Der Taycan sieht nicht nur schnell aus, er ist es auch. Was Porsche üblicherweise auszeichnet, erfüllt das Elektroauto perfekt. In Details findet man aber auch Makel.

Seit 2021 bietet Porsche seinen Elektro-Sportwagen Taycan in einer Version mit nur einem statt 2 Motoren an. Das oft als "Taycan RWD", offiziell aber schlicht als "Taycan" bezeichnete Auto, wird vom Hersteller nun als Einsteigermodell positioniert. Die futurezone durfte sich ein Exemplar vom Elektrofahrzeughändler G-Electric für einen Test ausborgen.

Technische Daten

  • Maße: 4963 mm Länge, 1966 mm Breite, 1395 mm Höhe
  • Türen und Sitzplätze: 4
  • Akkukapazität: 79,2 (Performancebatterie) oder 93,4 kWh (Performancebatterie Plus)
  • Antrieb: Hinterrad
  • Getriebe: 2 Gänge
  • Motorleistung: 240 kW/326 PS (mit Performancebatterie) oder 280 kW/380 PS (mit P. Plus)
  • Kurzfristige Höchstleistung bei "Launch Control": 300 kW/408 PS
  • Leergewicht: 2,05 oder 2,15 Tonnen (mit P. Plus)
  • Reichweite: 354 oder 431 km
  • Durchschnittsverbrauch/100 km: 20,4 oder 24,8 kWh
  • Maximale Ladeleistung: 225 oder 270 kW
  • Mit maximaler Ladeleistung 100 km zusätzlich in 5 Minuten

Einsteigen und Starten

Der Taycan wird mit Funkschlüssel geöffnet. Beim Einsteigen geht es tief hinunter in den Ledersitz, der Blick fällt sofort auf die 3 Displays: Eines hinter dem Lenkrad, 2 in der Mitte. Optional gibt es noch ein viertes vor der Beifahrerin bzw. dem Beifahrer. Die manchmal bekrittelte, relativ weit vorne platzierte B-Säule stört mich beim Einsteigen nicht.
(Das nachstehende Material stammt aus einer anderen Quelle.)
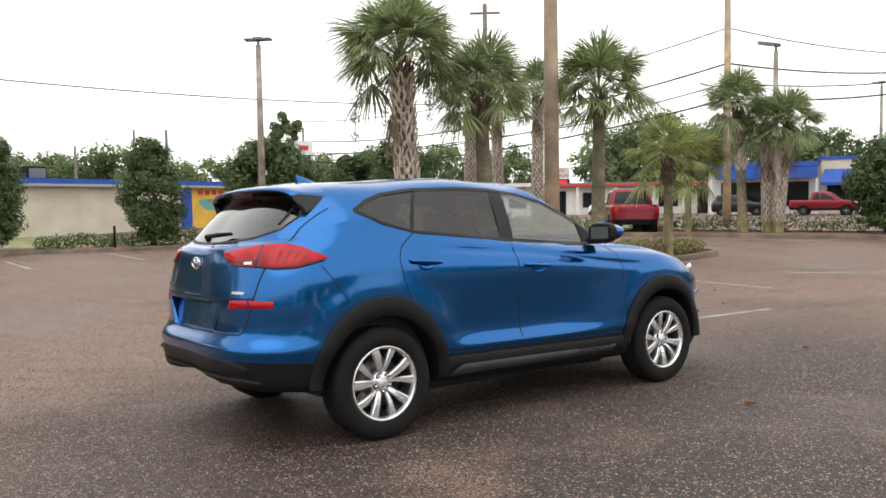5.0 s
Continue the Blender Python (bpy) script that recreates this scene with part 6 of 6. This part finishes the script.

Fahrbereit gemacht wird der Porsche mit einem großen runden Knopf links neben dem Lenkrad. Anstatt eines Gangwahlhebels in der Mittelkonsole hat sich Porsche für einen relativ mickrigen Ersatz rechts neben dem Lenkrad entschieden - eine gewöhnungsbedürftige Position.

Gefahren wird entweder im normalen oder im Sport-Modus. Dazu kann man zwischen 3 Fahrwerkseinstellungen mit zunehmender Härte wählen. Was sofort auffällt, sind einerseits die Kraft des Motors, andererseits die hervorragende Geräuschdämmung. Der Taycan kann eine richtig komfortable Reiselimousine sein. Bei Bedarf sprintet er aber auch rasant drauflos. Dank kräftiger Scheibenbremsen hinter den 19-Zoll-Rädern kommt man noch schneller wieder zum Stillstand.

Launch Control

Der Einsertrick des Taycan ist die "Launch Control", also quasi die Porsche-Version von Teslas "Ludicrous Mode". Um sie zu aktivieren, steigt man mit dem linken Fuß auf die Bremse, mit dem rechten aufs Gaspedal und wartet, bis der "Launch Control"-Schriftzug am Display erscheint. Damit sind die 300 kW Leistung aktiviert und man zischt von 0 auf 100 km/h in 5,2 Sekunden. Im Prinzip kann das ein Tesla Model 3 auch, durch die Dramaturgie wirkt es beim Porsche aber spektakulärer.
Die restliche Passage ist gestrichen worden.